During the summer of 2010—June 11, specifically—Kansas City, Mo., Big 12 Conference commissioner Dan Beebe watched helplessly as his conference was subjected to the butcher’s table.
The University of Nebraska had announced that it was leaving the Big 12 for the Big 10 Conference; the University of Colorado had just previously left for the Pacific 10 Conference and four other schools were threatening to leave. While stalwarts Texas and Oklahoma ultimately stayed, A&M eventually did leave along with Missouri in November of 2011.
Beebe lost his job Sept. 23, 2011, due to his inability to stabilize the conference. His firing, and the rapid conference realignment centered on BCS-level football, was an alarm for the Atlantic 10 Conference and its commissioner, Bernadette McGlade.
The Big East, reeling from the loss of West Virginia, Pittsburgh and Syracuse, was feasting. For the A-10, it was eat or be eaten. So McGlade asked the conference presidents in November 2010 for something bold – make expansion the No. 1 priority of the conference.
The bold move paid off.
After Temple made the strategic decision to return to the Big East, starting in 2013, to bolster its fledgling football program, and Charlotte followed Temple’s leave, moving back to Conference USA, McGlade pulled perhaps the biggest coupe of the Great Conference Realignment: starting on July 1, 2012 Butler University and Virginia Commonwealth University became full members of the Atlantic 10 Conference.
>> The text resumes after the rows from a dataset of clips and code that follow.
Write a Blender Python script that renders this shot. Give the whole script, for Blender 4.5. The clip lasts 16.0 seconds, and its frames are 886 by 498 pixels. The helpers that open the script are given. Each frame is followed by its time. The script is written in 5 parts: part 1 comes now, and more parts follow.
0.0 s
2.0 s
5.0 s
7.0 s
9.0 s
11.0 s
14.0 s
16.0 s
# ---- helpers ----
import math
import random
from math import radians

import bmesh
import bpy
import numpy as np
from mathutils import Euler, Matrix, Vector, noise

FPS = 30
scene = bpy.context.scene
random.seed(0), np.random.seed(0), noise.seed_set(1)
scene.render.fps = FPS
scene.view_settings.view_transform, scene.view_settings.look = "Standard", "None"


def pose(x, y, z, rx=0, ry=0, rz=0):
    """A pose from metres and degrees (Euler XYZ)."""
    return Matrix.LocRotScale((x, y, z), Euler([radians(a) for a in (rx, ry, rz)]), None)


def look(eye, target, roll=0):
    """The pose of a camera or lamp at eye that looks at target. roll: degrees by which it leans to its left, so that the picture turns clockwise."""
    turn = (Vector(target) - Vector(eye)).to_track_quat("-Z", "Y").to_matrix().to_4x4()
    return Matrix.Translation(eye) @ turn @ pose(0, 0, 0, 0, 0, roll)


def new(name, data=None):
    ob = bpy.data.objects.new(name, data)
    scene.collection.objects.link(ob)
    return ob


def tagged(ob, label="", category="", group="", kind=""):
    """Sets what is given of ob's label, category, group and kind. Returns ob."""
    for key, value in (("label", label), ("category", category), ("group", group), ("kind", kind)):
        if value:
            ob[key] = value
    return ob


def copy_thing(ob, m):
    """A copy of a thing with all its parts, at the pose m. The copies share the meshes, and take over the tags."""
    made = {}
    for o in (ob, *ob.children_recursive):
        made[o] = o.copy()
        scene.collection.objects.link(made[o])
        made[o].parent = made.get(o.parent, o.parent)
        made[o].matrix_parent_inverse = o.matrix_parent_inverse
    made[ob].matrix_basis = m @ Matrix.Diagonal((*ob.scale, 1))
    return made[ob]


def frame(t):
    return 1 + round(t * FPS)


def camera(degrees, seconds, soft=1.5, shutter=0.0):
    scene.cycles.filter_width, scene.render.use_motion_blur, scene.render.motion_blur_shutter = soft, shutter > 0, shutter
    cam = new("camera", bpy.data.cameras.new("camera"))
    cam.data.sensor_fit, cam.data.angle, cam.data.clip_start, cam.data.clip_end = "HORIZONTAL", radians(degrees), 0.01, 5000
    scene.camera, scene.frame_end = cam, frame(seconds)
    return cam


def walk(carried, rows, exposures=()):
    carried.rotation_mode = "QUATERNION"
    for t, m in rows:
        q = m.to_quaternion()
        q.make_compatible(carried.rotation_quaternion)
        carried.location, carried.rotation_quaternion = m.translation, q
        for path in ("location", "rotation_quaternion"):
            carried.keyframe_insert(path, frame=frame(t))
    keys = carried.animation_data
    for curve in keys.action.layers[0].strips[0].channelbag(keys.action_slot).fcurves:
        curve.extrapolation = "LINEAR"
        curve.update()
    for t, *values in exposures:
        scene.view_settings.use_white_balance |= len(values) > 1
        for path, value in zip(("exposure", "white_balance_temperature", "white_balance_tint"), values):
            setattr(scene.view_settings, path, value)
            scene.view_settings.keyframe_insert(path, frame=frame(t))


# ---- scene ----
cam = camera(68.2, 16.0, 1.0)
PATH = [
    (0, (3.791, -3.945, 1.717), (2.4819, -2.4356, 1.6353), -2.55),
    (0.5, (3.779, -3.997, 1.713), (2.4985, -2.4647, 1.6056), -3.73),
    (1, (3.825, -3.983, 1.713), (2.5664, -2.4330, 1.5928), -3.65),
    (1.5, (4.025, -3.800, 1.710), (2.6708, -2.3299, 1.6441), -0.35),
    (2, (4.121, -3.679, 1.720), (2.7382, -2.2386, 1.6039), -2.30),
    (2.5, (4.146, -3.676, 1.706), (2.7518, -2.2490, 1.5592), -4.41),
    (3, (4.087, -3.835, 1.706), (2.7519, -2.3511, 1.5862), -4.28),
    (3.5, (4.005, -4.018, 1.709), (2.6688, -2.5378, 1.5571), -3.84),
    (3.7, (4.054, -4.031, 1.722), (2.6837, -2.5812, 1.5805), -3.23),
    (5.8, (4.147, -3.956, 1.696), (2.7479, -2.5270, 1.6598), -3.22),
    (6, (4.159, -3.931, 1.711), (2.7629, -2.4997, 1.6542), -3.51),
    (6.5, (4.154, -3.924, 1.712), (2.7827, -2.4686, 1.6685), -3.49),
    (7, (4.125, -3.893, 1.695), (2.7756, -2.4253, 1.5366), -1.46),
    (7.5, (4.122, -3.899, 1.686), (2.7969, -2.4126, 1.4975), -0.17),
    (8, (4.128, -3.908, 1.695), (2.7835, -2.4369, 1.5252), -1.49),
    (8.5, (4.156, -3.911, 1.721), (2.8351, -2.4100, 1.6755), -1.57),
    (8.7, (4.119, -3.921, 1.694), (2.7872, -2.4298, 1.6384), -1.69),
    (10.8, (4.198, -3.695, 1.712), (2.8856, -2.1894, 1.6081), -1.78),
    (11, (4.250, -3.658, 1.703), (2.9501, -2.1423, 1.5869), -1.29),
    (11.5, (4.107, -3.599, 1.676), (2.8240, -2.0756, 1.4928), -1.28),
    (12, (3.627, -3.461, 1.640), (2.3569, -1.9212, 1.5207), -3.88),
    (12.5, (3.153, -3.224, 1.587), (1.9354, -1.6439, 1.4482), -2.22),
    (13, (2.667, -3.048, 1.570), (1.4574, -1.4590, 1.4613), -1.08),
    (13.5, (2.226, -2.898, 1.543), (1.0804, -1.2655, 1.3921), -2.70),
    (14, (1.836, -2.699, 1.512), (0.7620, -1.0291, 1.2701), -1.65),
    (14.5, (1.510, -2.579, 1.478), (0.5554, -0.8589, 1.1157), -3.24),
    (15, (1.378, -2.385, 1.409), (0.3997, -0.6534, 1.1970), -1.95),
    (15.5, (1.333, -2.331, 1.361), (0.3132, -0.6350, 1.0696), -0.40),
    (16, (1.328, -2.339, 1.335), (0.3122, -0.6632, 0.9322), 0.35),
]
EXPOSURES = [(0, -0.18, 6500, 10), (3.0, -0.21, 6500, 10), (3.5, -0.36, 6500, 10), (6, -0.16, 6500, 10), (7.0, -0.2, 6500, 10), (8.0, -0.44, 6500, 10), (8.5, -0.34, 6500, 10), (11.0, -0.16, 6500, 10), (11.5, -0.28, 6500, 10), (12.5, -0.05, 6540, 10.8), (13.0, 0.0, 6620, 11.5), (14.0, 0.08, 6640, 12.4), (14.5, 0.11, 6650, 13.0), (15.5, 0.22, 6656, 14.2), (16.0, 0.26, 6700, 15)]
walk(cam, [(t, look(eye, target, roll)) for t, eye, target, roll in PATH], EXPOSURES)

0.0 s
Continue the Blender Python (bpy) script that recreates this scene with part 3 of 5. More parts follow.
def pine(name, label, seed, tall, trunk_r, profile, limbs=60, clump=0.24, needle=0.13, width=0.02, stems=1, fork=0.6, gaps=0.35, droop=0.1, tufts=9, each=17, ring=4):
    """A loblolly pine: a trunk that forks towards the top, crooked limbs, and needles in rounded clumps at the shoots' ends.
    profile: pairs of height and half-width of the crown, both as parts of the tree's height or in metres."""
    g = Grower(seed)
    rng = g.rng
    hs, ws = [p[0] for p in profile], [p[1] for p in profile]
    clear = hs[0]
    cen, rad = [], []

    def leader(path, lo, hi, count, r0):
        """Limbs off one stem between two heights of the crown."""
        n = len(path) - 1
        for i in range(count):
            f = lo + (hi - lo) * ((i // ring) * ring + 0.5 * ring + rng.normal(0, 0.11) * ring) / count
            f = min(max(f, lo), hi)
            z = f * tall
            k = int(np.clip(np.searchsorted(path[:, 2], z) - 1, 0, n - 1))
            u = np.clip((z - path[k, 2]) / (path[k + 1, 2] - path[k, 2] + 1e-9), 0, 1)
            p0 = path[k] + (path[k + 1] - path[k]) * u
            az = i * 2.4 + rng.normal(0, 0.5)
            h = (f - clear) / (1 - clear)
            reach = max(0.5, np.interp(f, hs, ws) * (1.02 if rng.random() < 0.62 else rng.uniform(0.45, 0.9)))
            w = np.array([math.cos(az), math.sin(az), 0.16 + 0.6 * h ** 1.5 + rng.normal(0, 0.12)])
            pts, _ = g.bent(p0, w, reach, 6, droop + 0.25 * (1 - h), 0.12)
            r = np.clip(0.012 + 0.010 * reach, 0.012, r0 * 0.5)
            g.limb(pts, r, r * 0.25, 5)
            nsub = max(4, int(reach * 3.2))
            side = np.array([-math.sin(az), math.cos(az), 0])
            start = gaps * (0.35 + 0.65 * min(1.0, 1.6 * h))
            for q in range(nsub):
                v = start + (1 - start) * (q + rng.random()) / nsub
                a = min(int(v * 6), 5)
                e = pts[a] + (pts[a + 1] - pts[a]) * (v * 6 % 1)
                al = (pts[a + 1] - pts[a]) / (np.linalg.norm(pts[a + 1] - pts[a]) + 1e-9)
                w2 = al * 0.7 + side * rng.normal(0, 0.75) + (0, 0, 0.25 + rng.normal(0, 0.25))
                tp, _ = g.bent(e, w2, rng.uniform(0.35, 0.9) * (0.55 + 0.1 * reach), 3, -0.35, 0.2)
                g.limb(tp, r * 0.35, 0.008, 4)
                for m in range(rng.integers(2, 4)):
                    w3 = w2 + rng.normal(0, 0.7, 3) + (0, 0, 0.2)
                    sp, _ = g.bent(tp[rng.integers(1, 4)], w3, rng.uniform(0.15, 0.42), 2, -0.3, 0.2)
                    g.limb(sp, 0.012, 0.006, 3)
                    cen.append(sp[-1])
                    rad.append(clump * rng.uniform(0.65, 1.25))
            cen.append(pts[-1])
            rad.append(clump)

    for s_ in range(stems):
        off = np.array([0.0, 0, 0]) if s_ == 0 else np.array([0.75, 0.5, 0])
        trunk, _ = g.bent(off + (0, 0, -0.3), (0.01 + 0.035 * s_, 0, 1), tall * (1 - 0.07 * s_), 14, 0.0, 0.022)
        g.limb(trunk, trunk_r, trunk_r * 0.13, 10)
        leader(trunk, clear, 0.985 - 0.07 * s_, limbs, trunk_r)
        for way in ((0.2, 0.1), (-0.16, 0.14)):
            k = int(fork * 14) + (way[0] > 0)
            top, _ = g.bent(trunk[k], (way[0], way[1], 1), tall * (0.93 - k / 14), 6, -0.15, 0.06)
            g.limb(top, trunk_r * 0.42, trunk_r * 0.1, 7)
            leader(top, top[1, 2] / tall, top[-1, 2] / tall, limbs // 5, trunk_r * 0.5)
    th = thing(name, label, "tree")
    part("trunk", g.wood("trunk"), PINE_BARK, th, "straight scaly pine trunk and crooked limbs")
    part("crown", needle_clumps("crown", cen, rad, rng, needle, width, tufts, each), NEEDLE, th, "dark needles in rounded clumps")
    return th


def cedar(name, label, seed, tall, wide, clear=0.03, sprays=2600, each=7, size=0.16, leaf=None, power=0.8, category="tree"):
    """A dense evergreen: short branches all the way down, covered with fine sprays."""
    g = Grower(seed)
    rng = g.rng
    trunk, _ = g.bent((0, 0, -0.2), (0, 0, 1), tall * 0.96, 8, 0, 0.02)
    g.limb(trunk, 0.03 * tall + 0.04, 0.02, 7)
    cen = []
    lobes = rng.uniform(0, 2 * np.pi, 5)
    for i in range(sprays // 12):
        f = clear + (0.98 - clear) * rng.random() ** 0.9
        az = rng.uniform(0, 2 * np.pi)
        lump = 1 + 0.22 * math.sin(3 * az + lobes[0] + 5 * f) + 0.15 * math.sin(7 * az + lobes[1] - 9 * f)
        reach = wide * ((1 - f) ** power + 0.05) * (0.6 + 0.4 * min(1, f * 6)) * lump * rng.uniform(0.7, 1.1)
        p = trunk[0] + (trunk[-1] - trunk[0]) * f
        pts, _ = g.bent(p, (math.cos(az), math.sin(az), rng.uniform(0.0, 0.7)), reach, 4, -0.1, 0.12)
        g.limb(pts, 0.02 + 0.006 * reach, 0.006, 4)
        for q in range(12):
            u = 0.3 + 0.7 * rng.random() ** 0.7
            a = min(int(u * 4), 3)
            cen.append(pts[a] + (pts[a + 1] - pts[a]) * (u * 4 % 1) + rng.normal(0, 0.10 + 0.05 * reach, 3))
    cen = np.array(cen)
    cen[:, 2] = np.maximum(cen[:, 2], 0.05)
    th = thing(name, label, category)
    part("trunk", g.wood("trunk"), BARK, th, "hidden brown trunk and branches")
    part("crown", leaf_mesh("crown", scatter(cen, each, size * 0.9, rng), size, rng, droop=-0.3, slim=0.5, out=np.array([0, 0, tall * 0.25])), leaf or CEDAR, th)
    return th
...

With 16 teams, the A-10 is the largest conference in the nation; it will revert back to 14 teams in 2013-14 with the departure of Temple and Charlotte.
“Adding these institutions took an extensive amount of analyzing and decision-making,” McGlade said. “You don’t make decisions like this quickly. I give a lot of credit to the presidents who were forward thinking and allowed me to work diligently as we saw the shifts in the conference dynamics across the country.”
For Saint Louis University, it means the Billikens will add another regional conference rival – the Butler Bulldogs, in addition to Xavier and Dayton – and consistently see teams considered for NCAA bids across the sporting spectrum.
Butler, which sponsors 19 sports, nine for men and 10 for women, has had recent Olympic sports success in multiple trips to the NCAA men’s soccer sweet 16, NCAA appearances by the Bulldog baseball team and a national championship caliber cross country team.
One of the most successful programs in college athletics, VCU’s men’s tennis team has made 16 NCAA tournament appearances, and finished in the Top 25 rankings for 17 years. The women’s tennis team has 12 NCAA appearances and seven other VCU Olympic Sports have made multiple NCAA Championship appearances in recent years. This includes the Rams’ golf, men’s soccer and baseball teams, which have combined for 23 NCAA appearances.
Of course, the Bulldogs and Rams are in the A-10 is because of men’s basketball.
VCU went to the Final Four in 2011, Butler in 2009 and 2010.
VCU has made 11 total trips to the NCAA Tournament with four of those coming in the last six years. The Bulldogs have been to the NCAA Tournament in five of the past six years and have advanced past the first weekend in three of those years. Butler has 11 trips to the NCAA Tournament in all, and in five of those the Bulldogs have advanced to the Sweet 16 or beyond. Eight of those 11 trips have come since 2000.
That has led some, including McGlade, to call the A-10 the premiere non-BCS conference in America, rivaled only by the Mountain West.
“It’s not a new pitch. It’s a consistent pitch,” McGlade said. “The history of our success in men’s basketball programs in the regular season and the post season invited in at-large numbers in the NCAA and NIT and being successful in those tournaments is striking. The academic successes of these schools on national ranking scales is also, to me, very impressive.”
ESPN senior basketball writer Andy Katz notes that the losses of Charlotte and Temple are minor in comparison to the additions of Butler and VCU.
“The loss of Charlotte means little,” Katz said. “Temple is a major hit because the Owls had been an elite member of the league for so long. But the league doesn’t lose Philadelphia with Saint Joseph’s and La Salle still in play.
“[But], the league picked up the two best non-football playing basketball schools on the market. The pickup of Butler and VCU rivals the Big East’s scoop of Memphis and Temple.”
And so, the A-10 moves forward in 2012-13 as the largest and perhaps most promising league in the nation. The conference tournament moves to Brooklyn, New York in March, and the conference may send a historic number of teams to the NCAA Tournament.